CBS controls the TV rights to Star Trek while Paramount has the film rights, and as you might expect, this causes some friction. With Discovery filming a new season and Paramount working on two unrelated Trek movies, there’s plenty of opportunity for conflict.
The latest dramatic update comes from Wrath of Khan writer/director Nick Meyer. Last year, he revealed that he was working on a new project for CBS, after joining the Discovery writers’ room. We assumed this was a new spinoff series, but it seems it was actually a trilogy of TV movies. Speaking at an event at the University of California this week, he said it’s now been delayed due to CBS/Paramount legal conflicts.
“I was hired to write a stand-alone Star Trek-related trilogy… I was writing it for CBS [All] Access… but at the moment CBS is at a war with Paramount/Viacom [about merging].

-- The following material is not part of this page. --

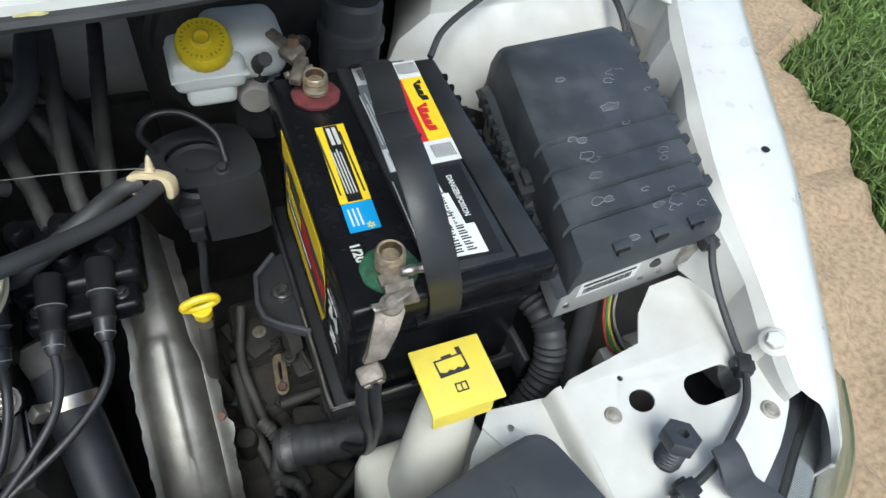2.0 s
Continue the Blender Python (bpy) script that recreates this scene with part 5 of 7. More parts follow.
    part("size_mark", words("GROUP SIZE", 0.006, M @ Matrix.Translation((-0.158, 0.927, 0.0002)), 0.0003, 0.9, 0.0001), pale_ink, t)
    part("rating_mark", words("800", 0.011, M @ Matrix.Translation((-0.160, 0.872, 0.0002)), 0.0003, 1.0, 0.0003), pale_ink, t)
    part("rating_mark", words("CCA", 0.011, M @ Matrix.Translation((-0.160, 0.860, 0.0002)), 0.0003, 1.0, 0.0003), pale_ink, t)
battery()

def clamp(name, label, y, material, wing):
    t = thing(name, label, "battery clamp", "battery clamps")
    bm = bmesh.new()
    revolve(bm, [(0.0088, 0.991), (0.0118, 0.991), (0.0116, 1.008), (0.0104, 1.0095), (0.0088, 1.009)], Matrix.Translation((0.443, y, 0)), 28)
    for s in (0.993, 1.002):
        revolve(bm, [(0.0117, s), (0.0124, s + 0.002), (0.0117, s + 0.004)], Matrix.Translation((0.443, y, 0)), 28)
    bmesh.ops.delete(bm, geom=[f for f in bm.faces if len(f.verts) > 8], context="FACES")
    part("ring", bm, material, t)
    return t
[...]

They’re in a power struggle which turned really nasty this past week when CBS decided to sue Viacom. So I don’t think my project is going anywhere in a hurry, because everything is on hold while they sort out this merger business. That’s my story and I’m stickin’ to it.”
The fact that he’s discussing this in public makes the trilogy sound even less likely to happen.
Inside CBS and Paramount’s Star Trek feud
The trilogy, while it would stream on TV network CBS All Access, is still three movies. Potentially, that clashes with the big-screen franchise. At the same time, the idea of a CBS/Viacom merger is definitely interesting for Star Trek. The TV and movie franchises have been separate since J.J. Abrams’ Star Trek reboot, which follows a new canon timeline. In theory, a merger could allow the movies to rejoin the main TV canon, as they did before CBS and Paramount split in 2005. And unlike Marvel or DC’s TV/movie divide, Star Trek fans view the TV shows as “real” canon. The recent reboot movies are more like an optional extra.
However, that kind of speculation is pretty far ahead of where we’re at right now. The current legal conflict isn’t really about Star Trek. CBS is now battling for independence against its controlling shareholder, National Amusements—which also controls Viacom and Paramount. National Amusements wants to merge CBS and Viacom, but CBS wants out. So now they’re embroiled in a legal dispute so complicated that the judge actually said on Wednesday, “I’ve never seen anything like what’s transpired here in terms of moving parts.” He just granted CBS a restraining order against National Amusements.
It’s fun to speculate about what Nick Meyer might do with a new Star Trek trilogy, but this is a lot like discussing the idea of an X-Men/Avengers crossover in relation to the Disney/Fox merger. Ultimately, CBS and Viacom have much bigger fish to fry.